U.S. delays Real ID compliance deadline to reduce coronavirus risks
U.S. President Donald Trump has postponed the deadline for state credentials to comply with Real ID specifications to next year, as he is trying to encourage social distancing due to the spike in coronavirus cases in the country, Bloomberg reports. States had been required to produce driver’s licenses embedded with biometric data to enable recognition by federal agencies for domestic air travel by October 1, 2020.
The decision was made after a number of lawmakers reported difficulties caused by the coronavirus outbreak.

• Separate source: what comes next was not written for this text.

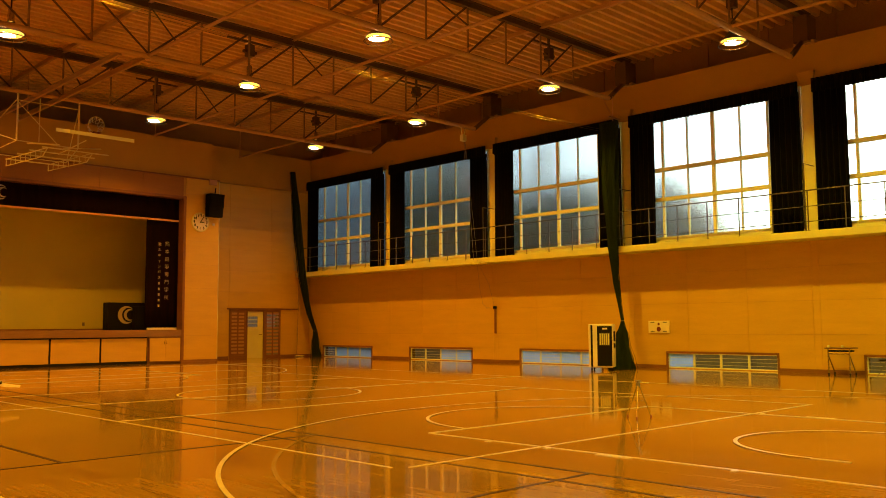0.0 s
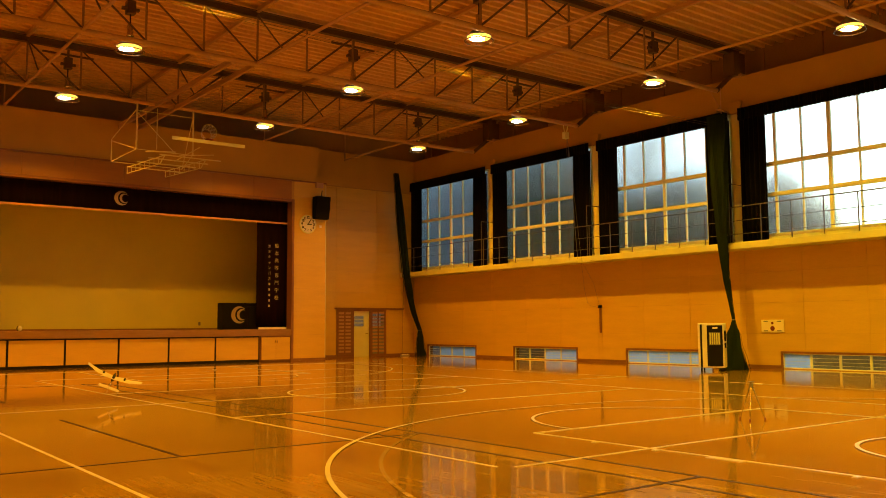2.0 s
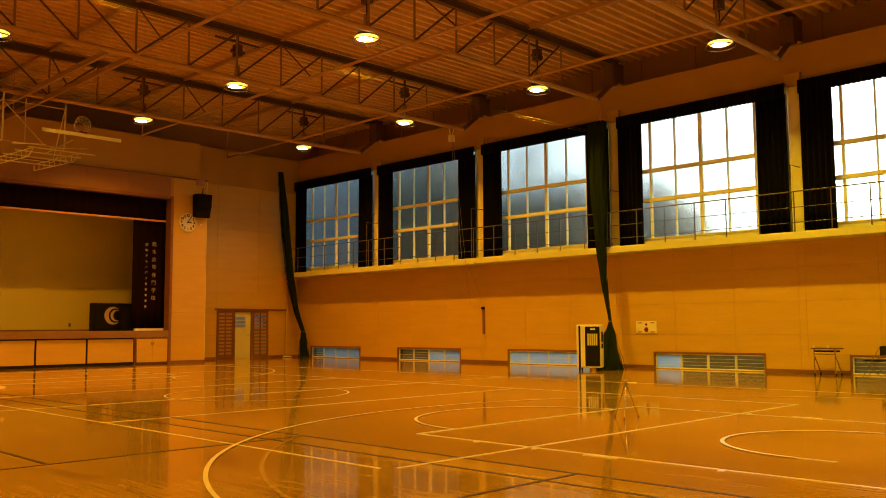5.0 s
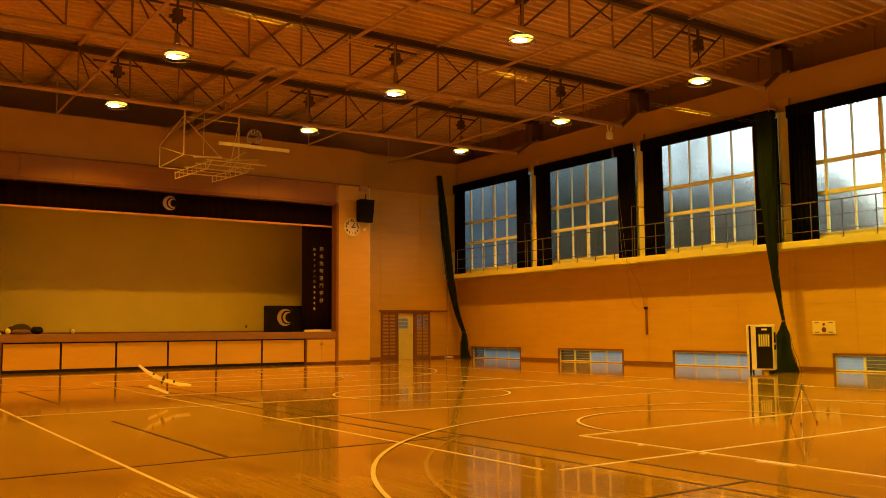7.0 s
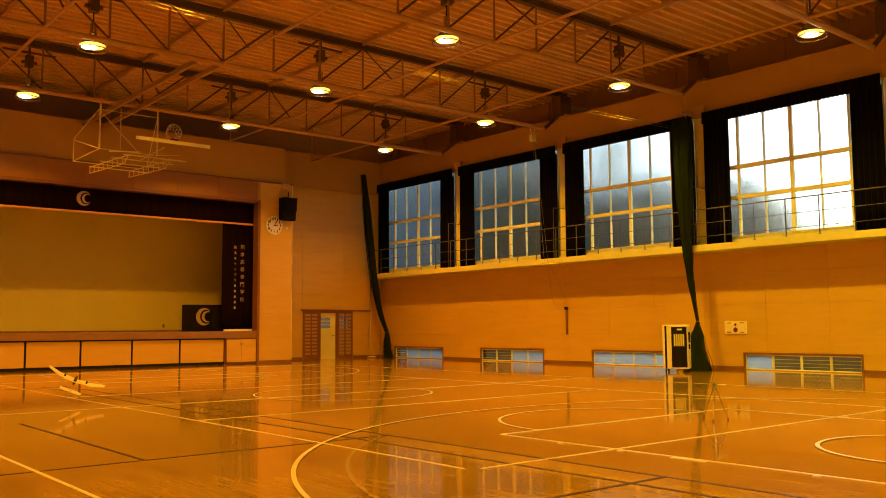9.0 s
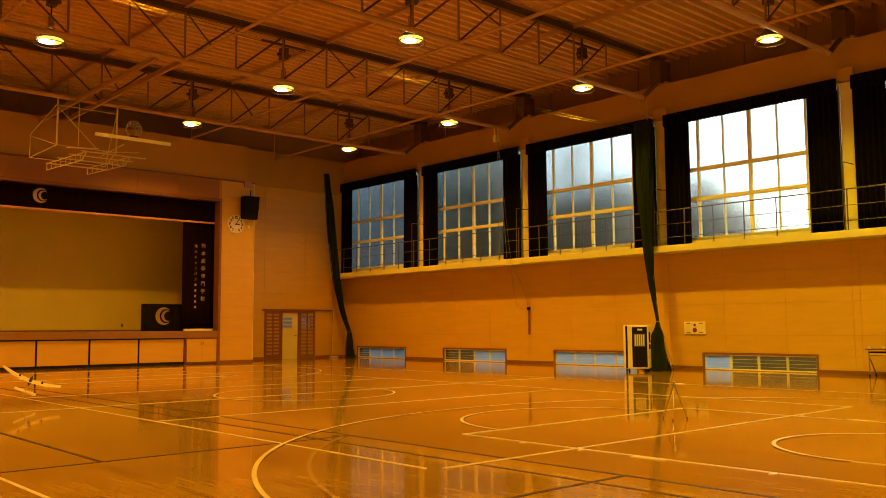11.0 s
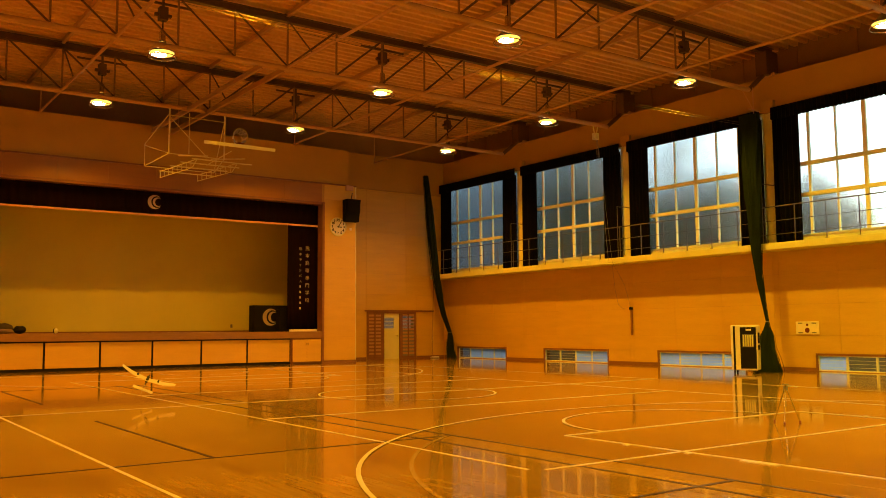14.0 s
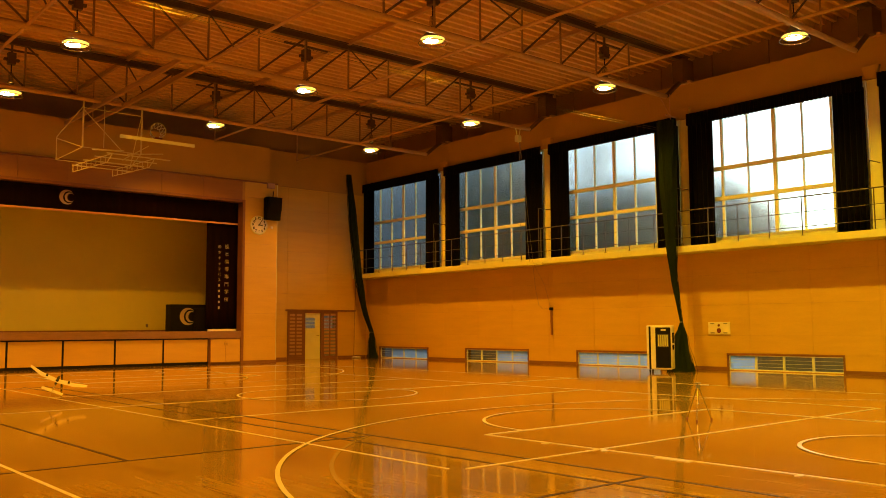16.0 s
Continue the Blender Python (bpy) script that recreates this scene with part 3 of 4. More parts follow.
for i, yc in enumerate(BAYS[1:]):
    hi = min(yc + 2.75, YD - 0.03)
    drape("curtain", CURTAIN, (XW - 0.13, yc + 1.88), (XW - 0.13, hi), 3.83, 7.75, "black blackout curtain drawn aside at a tall window", "curtain", "window curtains", seed=i * 2)
    drape("curtain", CURTAIN, (XW - 0.13, yc - 2.75), (XW - 0.13, yc - 1.9), 3.83, 7.75, "black blackout curtain drawn aside at a tall window", "curtain", "window curtains", seed=i * 2 + 1)
    drape("curtain_valance", CURTAIN, (XW - 0.22, yc - 2.76), (XW - 0.22, hi), 7.64, 8.04, "black pleated valance over a tall window", "curtain", "window valances", fold=0.13, deep=0.03, hem=0.03, seed=i + 30)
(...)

“At a time when we’re asking Americans to maintain social distancing, we do not want to require people to go with their local DMV,” Trump said at a White House briefing. “We will be announcing the new deadline very soon.”

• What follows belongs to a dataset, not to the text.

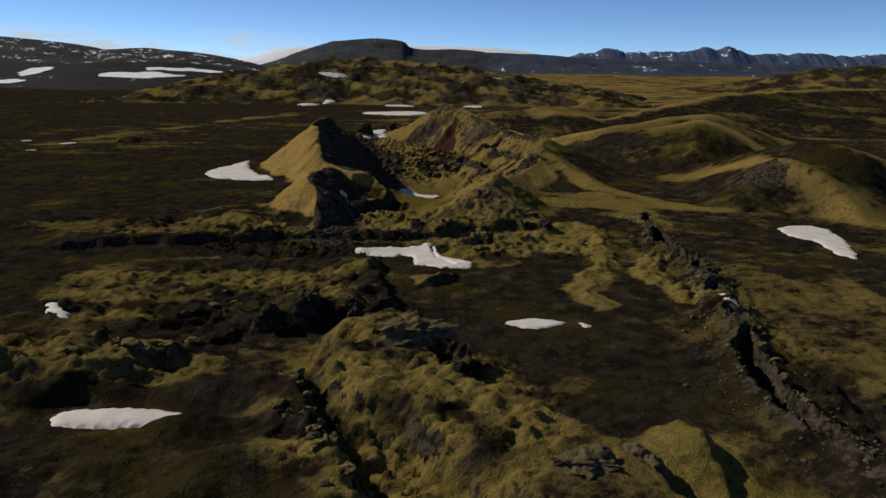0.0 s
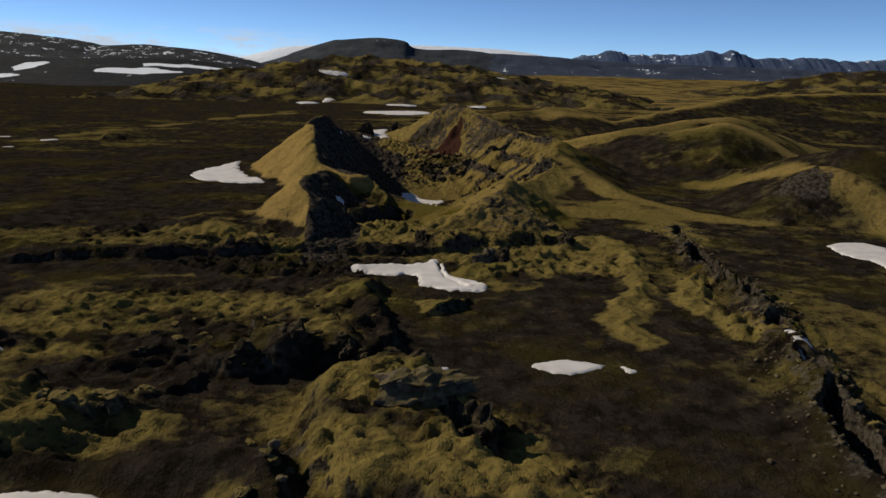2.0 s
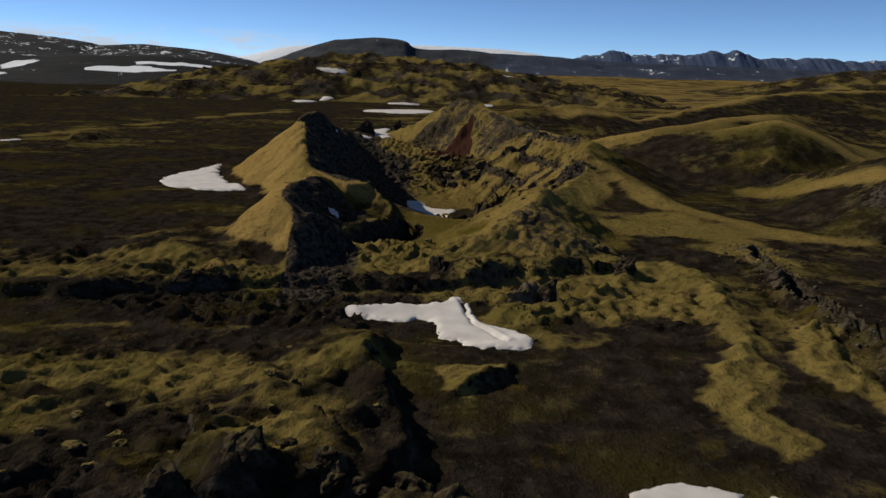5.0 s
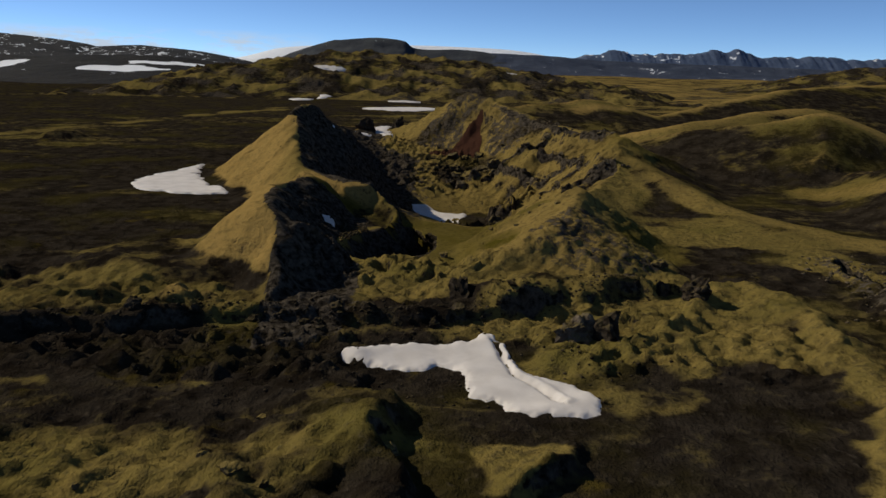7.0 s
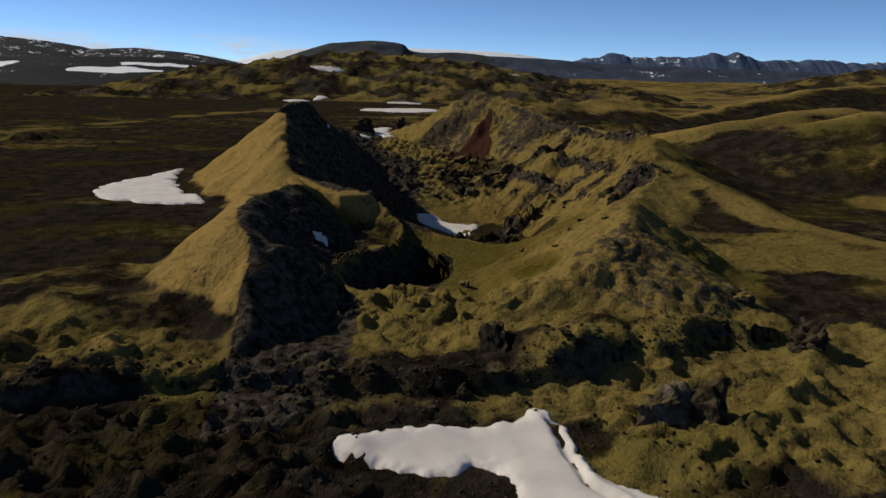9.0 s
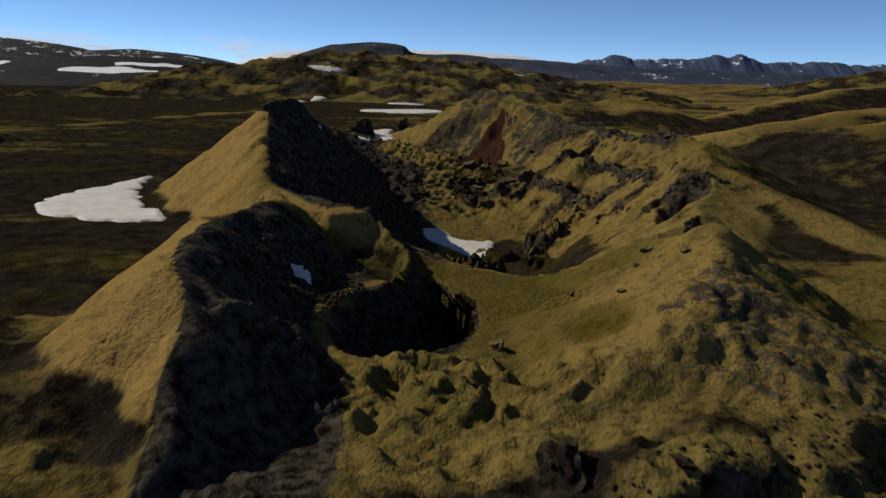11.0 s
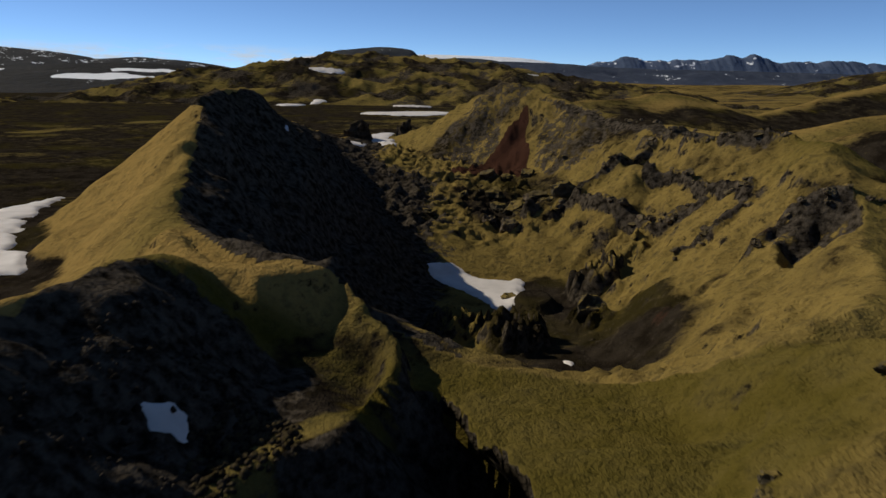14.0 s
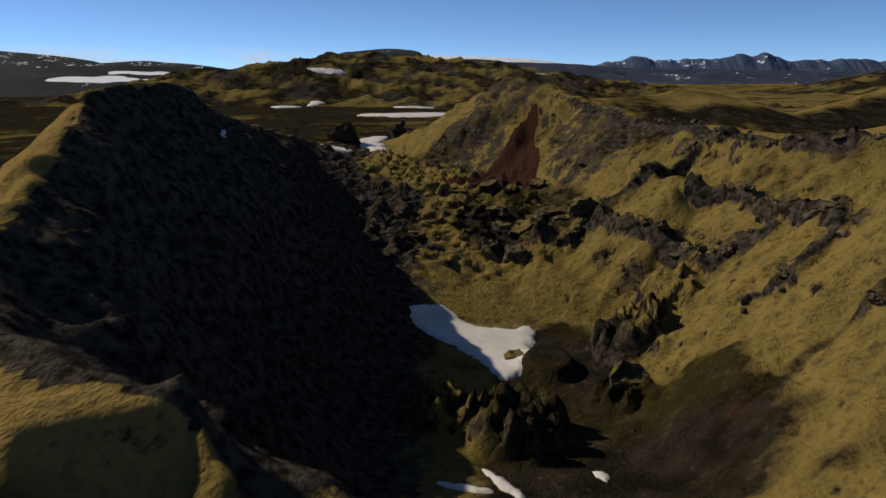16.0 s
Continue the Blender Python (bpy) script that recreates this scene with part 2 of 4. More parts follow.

For now, the deadline has been delayed from this year to October 1, 2021. DMVs across the country have been closed or have restricted access.
Real ID-compliance will be mandatory for commercial flights and to enter a federal building in the country to boost security standards.
According to KTLA5, only 35 percent of U.S. IDs were compliant with the Real ID Act in February. Acting Homeland Security Secretary Chad Wolf had stated before the coronavirus outbreak that chances for all states to make the deadline were “probably fairly small.”
“Extending the deadline will also allow the Department to work with Congress to implement needed changes to expedite the issuance of REAL IDs once the current health crisis concludes,” Wolf said in a statement Thursday.